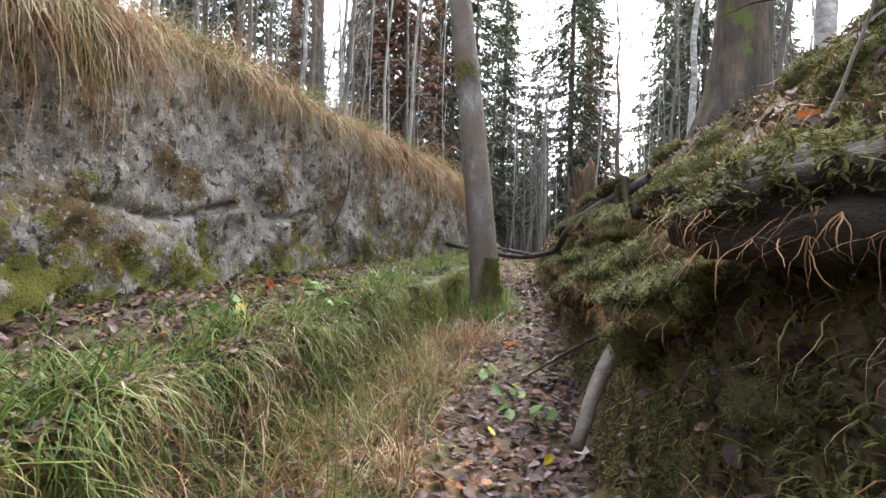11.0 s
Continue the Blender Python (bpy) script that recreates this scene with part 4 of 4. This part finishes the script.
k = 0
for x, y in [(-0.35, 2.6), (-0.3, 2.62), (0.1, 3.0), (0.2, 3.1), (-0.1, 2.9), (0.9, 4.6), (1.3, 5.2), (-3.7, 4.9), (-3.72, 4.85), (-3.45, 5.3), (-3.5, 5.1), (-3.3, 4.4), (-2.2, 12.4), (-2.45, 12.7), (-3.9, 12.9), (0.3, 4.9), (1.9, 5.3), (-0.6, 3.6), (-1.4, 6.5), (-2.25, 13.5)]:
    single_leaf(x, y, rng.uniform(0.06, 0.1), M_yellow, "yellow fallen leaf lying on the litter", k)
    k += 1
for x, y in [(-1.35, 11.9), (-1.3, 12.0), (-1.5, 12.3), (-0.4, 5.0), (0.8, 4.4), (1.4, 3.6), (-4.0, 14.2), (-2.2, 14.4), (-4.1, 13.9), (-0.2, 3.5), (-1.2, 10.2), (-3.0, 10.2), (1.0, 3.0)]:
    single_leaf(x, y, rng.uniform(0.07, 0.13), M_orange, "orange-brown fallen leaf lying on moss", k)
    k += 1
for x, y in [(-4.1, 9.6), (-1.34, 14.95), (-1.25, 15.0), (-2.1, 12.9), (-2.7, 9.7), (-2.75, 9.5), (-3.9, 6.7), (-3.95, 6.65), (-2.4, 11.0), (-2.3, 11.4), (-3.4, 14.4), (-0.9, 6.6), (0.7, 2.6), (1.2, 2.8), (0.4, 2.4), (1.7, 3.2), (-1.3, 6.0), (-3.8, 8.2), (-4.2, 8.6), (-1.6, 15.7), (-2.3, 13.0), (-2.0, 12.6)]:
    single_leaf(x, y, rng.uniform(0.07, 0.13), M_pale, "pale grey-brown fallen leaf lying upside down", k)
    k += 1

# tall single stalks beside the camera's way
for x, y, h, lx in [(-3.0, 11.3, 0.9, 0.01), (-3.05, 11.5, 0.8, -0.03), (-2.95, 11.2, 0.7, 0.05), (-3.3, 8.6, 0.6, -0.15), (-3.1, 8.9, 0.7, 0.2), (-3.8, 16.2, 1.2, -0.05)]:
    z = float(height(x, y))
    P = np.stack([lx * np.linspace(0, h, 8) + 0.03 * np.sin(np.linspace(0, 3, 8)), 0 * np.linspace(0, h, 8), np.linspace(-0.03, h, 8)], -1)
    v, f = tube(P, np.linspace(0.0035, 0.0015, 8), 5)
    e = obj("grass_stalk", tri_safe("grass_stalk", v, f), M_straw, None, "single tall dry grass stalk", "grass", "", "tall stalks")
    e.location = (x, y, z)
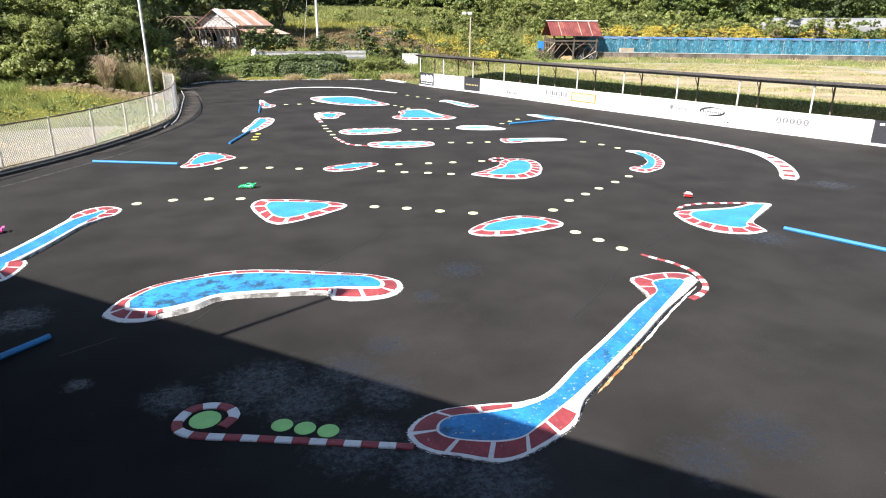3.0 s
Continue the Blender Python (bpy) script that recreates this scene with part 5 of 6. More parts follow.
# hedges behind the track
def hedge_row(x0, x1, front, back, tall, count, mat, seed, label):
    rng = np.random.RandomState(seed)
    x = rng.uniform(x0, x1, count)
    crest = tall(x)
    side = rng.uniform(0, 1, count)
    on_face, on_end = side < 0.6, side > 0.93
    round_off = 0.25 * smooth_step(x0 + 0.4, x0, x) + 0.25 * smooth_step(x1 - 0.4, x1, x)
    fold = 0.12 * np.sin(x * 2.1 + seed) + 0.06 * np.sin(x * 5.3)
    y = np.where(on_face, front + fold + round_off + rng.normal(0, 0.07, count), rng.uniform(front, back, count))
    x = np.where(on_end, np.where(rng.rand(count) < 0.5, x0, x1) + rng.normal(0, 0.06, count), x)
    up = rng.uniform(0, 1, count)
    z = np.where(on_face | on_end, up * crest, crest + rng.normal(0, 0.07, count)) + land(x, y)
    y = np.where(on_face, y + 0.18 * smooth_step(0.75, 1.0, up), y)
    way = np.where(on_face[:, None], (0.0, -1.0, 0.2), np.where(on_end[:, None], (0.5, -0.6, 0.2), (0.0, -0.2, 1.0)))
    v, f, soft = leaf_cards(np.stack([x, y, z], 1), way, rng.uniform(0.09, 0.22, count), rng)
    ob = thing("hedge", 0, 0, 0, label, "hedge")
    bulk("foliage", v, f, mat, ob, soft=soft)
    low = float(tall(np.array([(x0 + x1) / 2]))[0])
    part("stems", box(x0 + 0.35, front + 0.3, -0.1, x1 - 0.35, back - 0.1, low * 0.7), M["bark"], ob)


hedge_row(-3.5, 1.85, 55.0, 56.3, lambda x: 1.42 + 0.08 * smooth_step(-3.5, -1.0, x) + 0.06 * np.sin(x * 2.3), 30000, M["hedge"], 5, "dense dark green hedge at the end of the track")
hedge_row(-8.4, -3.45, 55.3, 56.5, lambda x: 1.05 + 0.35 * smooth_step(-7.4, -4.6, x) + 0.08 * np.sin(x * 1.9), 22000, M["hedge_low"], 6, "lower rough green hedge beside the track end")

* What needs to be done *
Copy every record above exactly, leaving out the pictures.

* Exercise result *
11.0 s
Continue the Blender Python (bpy) script that recreates this scene with part 4 of 4. This part finishes the script.
k = 0
for x, y in [(-0.35, 2.6), (-0.3, 2.62), (0.1, 3.0), (0.2, 3.1), (-0.1, 2.9), (0.9, 4.6), (1.3, 5.2), (-3.7, 4.9), (-3.72, 4.85), (-3.45, 5.3), (-3.5, 5.1), (-3.3, 4.4), (-2.2, 12.4), (-2.45, 12.7), (-3.9, 12.9), (0.3, 4.9), (1.9, 5.3), (-0.6, 3.6), (-1.4, 6.5), (-2.25, 13.5)]:
    single_leaf(x, y, rng.uniform(0.06, 0.1), M_yellow, "yellow fallen leaf lying on the litter", k)
    k += 1
for x, y in [(-1.35, 11.9), (-1.3, 12.0), (-1.5, 12.3), (-0.4, 5.0), (0.8, 4.4), (1.4, 3.6), (-4.0, 14.2), (-2.2, 14.4), (-4.1, 13.9), (-0.2, 3.5), (-1.2, 10.2), (-3.0, 10.2), (1.0, 3.0)]:
    single_leaf(x, y, rng.uniform(0.07, 0.13), M_orange, "orange-brown fallen leaf lying on moss", k)
    k += 1
for x, y in [(-4.1, 9.6), (-1.34, 14.95), (-1.25, 15.0), (-2.1, 12.9), (-2.7, 9.7), (-2.75, 9.5), (-3.9, 6.7), (-3.95, 6.65), (-2.4, 11.0), (-2.3, 11.4), (-3.4, 14.4), (-0.9, 6.6), (0.7, 2.6), (1.2, 2.8), (0.4, 2.4), (1.7, 3.2), (-1.3, 6.0), (-3.8, 8.2), (-4.2, 8.6), (-1.6, 15.7), (-2.3, 13.0), (-2.0, 12.6)]:
    single_leaf(x, y, rng.uniform(0.07, 0.13), M_pale, "pale grey-brown fallen leaf lying upside down", k)
    k += 1

# tall single stalks beside the camera's way
for x, y, h, lx in [(-3.0, 11.3, 0.9, 0.01), (-3.05, 11.5, 0.8, -0.03), (-2.95, 11.2, 0.7, 0.05), (-3.3, 8.6, 0.6, -0.15), (-3.1, 8.9, 0.7, 0.2), (-3.8, 16.2, 1.2, -0.05)]:
    z = float(height(x, y))
    P = np.stack([lx * np.linspace(0, h, 8) + 0.03 * np.sin(np.linspace(0, 3, 8)), 0 * np.linspace(0, h, 8), np.linspace(-0.03, h, 8)], -1)
    v, f = tube(P, np.linspace(0.0035, 0.0015, 8), 5)
    e = obj("grass_stalk", tri_safe("grass_stalk", v, f), M_straw, None, "single tall dry grass stalk", "grass", "", "tall stalks")
    e.location = (x, y, z)
3.0 s
Continue the Blender Python (bpy) script that recreates this scene with part 5 of 6. More parts follow.
# hedges behind the track
def hedge_row(x0, x1, front, back, tall, count, mat, seed, label):
    rng = np.random.RandomState(seed)
    x = rng.uniform(x0, x1, count)
    crest = tall(x)
    side = rng.uniform(0, 1, count)
    on_face, on_end = side < 0.6, side > 0.93
    round_off = 0.25 * smooth_step(x0 + 0.4, x0, x) + 0.25 * smooth_step(x1 - 0.4, x1, x)
    fold = 0.12 * np.sin(x * 2.1 + seed) + 0.06 * np.sin(x * 5.3)
    y = np.where(on_face, front + fold + round_off + rng.normal(0, 0.07, count), rng.uniform(front, back, count))
    x = np.where(on_end, np.where(rng.rand(count) < 0.5, x0, x1) + rng.normal(0, 0.06, count), x)
    up = rng.uniform(0, 1, count)
    z = np.where(on_face | on_end, up * crest, crest + rng.normal(0, 0.07, count)) + land(x, y)
    y = np.where(on_face, y + 0.18 * smooth_step(0.75, 1.0, up), y)
    way = np.where(on_face[:, None], (0.0, -1.0, 0.2), np.where(on_end[:, None], (0.5, -0.6, 0.2), (0.0, -0.2, 1.0)))
    v, f, soft = leaf_cards(np.stack([x, y, z], 1), way, rng.uniform(0.09, 0.22, count), rng)
    ob = thing("hedge", 0, 0, 0, label, "hedge")
    bulk("foliage", v, f, mat, ob, soft=soft)
    low = float(tall(np.array([(x0 + x1) / 2]))[0])
    part("stems", box(x0 + 0.35, front + 0.3, -0.1, x1 - 0.35, back - 0.1, low * 0.7), M["bark"], ob)


hedge_row(-3.5, 1.85, 55.0, 56.3, lambda x: 1.42 + 0.08 * smooth_step(-3.5, -1.0, x) + 0.06 * np.sin(x * 2.3), 30000, M["hedge"], 5, "dense dark green hedge at the end of the track")
hedge_row(-8.4, -3.45, 55.3, 56.5, lambda x: 1.05 + 0.35 * smooth_step(-7.4, -4.6, x) + 0.08 * np.sin(x * 1.9), 22000, M["hedge_low"], 6, "lower rough green hedge beside the track end")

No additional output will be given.